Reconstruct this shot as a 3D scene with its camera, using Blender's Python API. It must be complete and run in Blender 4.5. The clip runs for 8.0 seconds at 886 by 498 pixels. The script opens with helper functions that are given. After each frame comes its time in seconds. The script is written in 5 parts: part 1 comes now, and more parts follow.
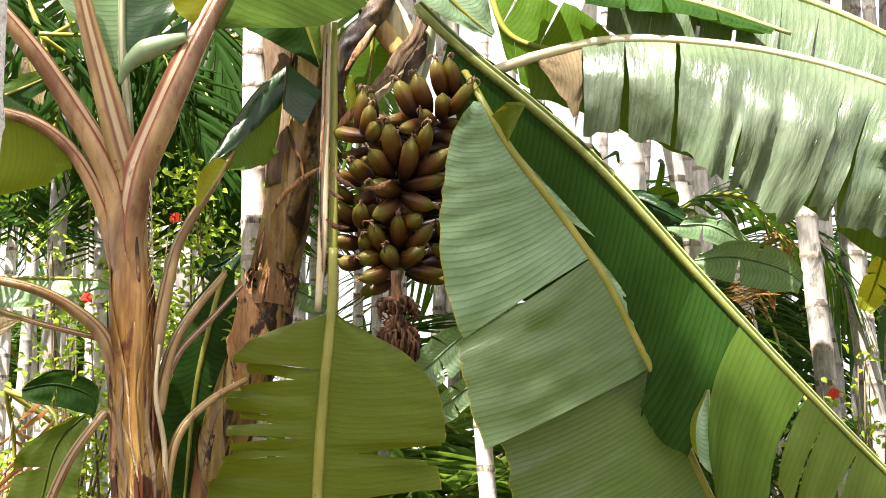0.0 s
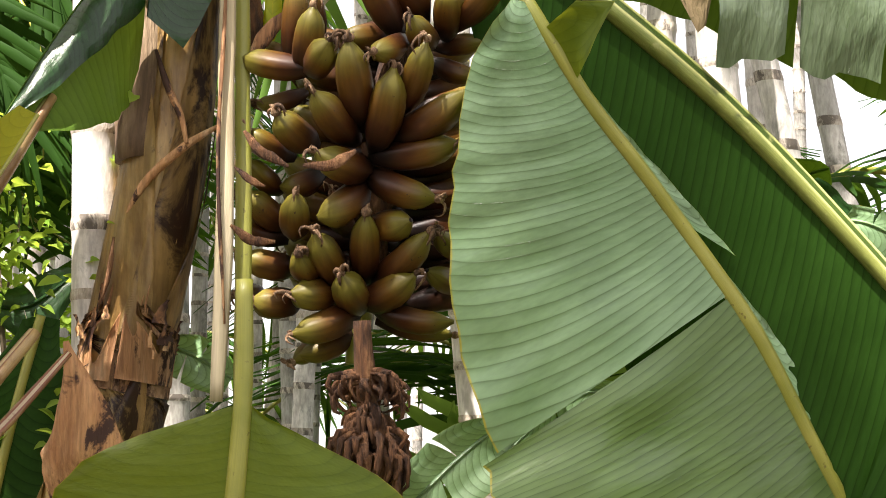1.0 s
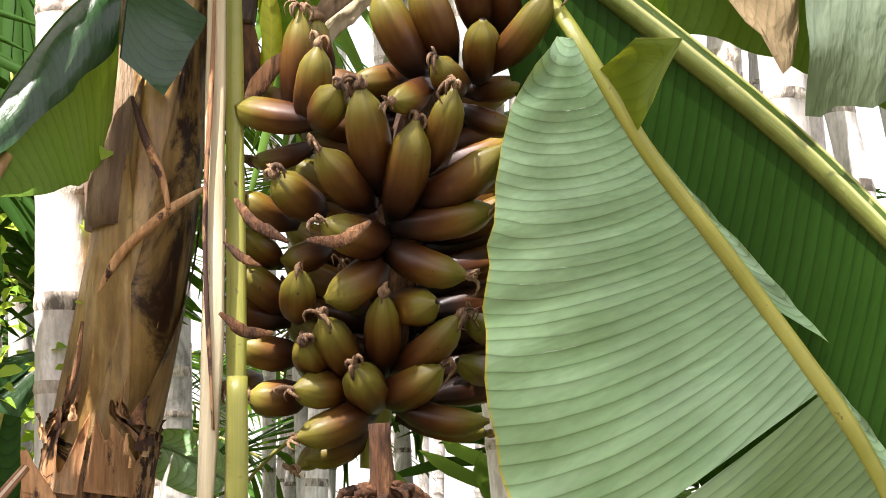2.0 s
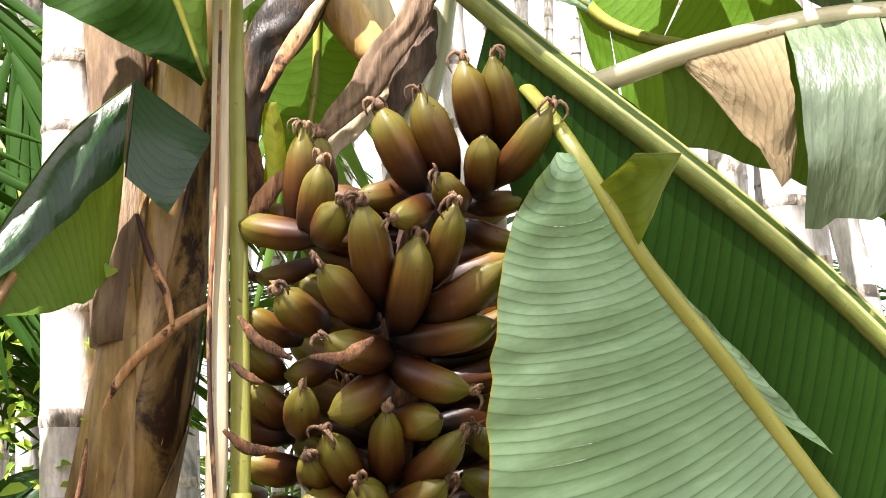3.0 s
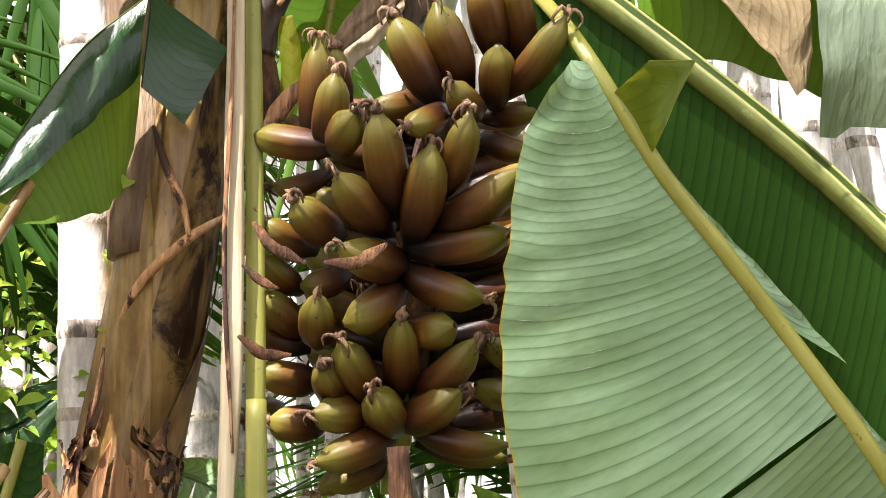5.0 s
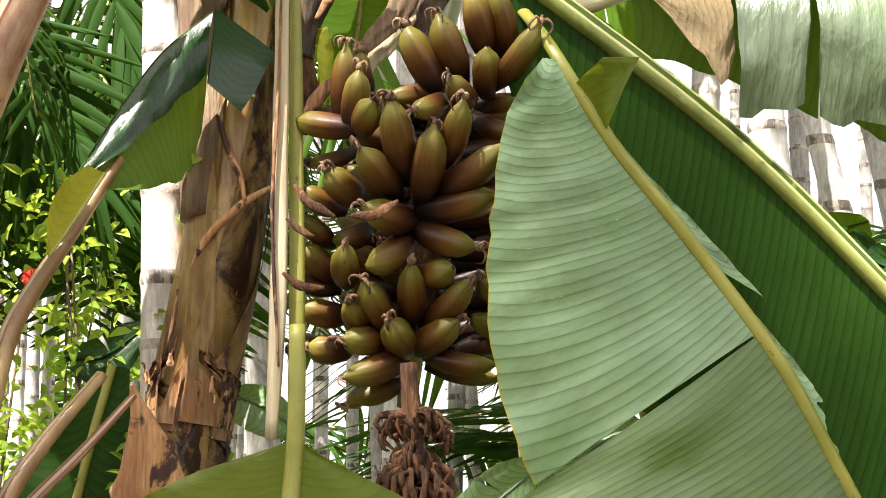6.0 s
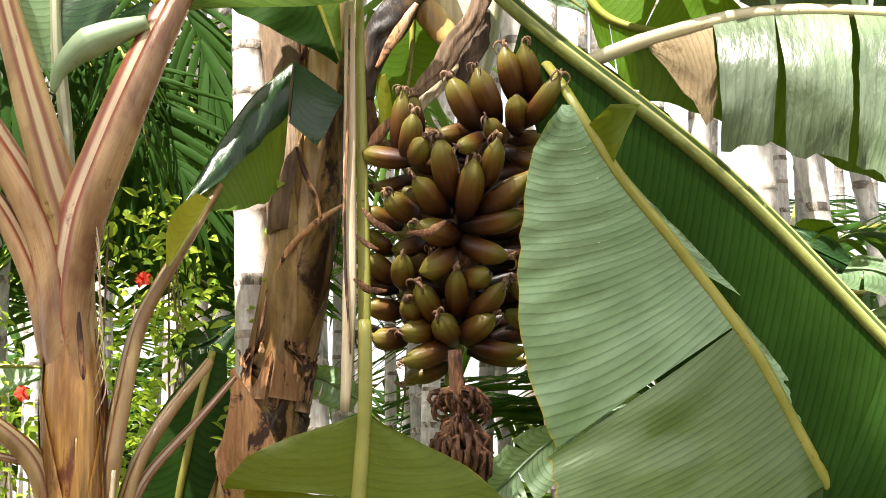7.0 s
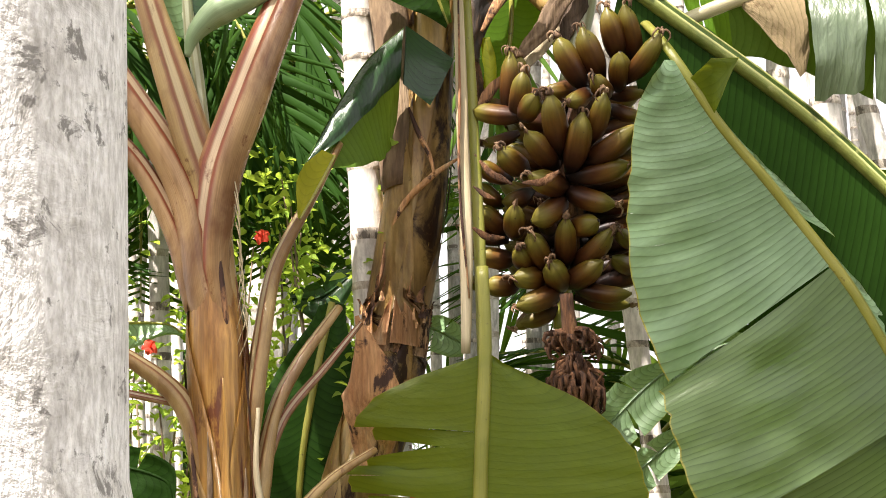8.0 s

- - -

--- INSTRUCTIONS FOR THE TASK ---
Restate the listing above word for word, and skip the pictures.

--- TASK SOLUTION ---
Reconstruct this shot as a 3D scene with its camera, using Blender's Python API. It must be complete and run in Blender 4.5. The clip runs for 8.0 seconds at 886 by 498 pixels. The script opens with helper functions that are given. After each frame comes its time in seconds. The script is written in 5 parts: part 1 comes now, and more parts follow.
0.0 s
1.0 s
2.0 s
3.0 s
5.0 s
6.0 s
7.0 s
8.0 s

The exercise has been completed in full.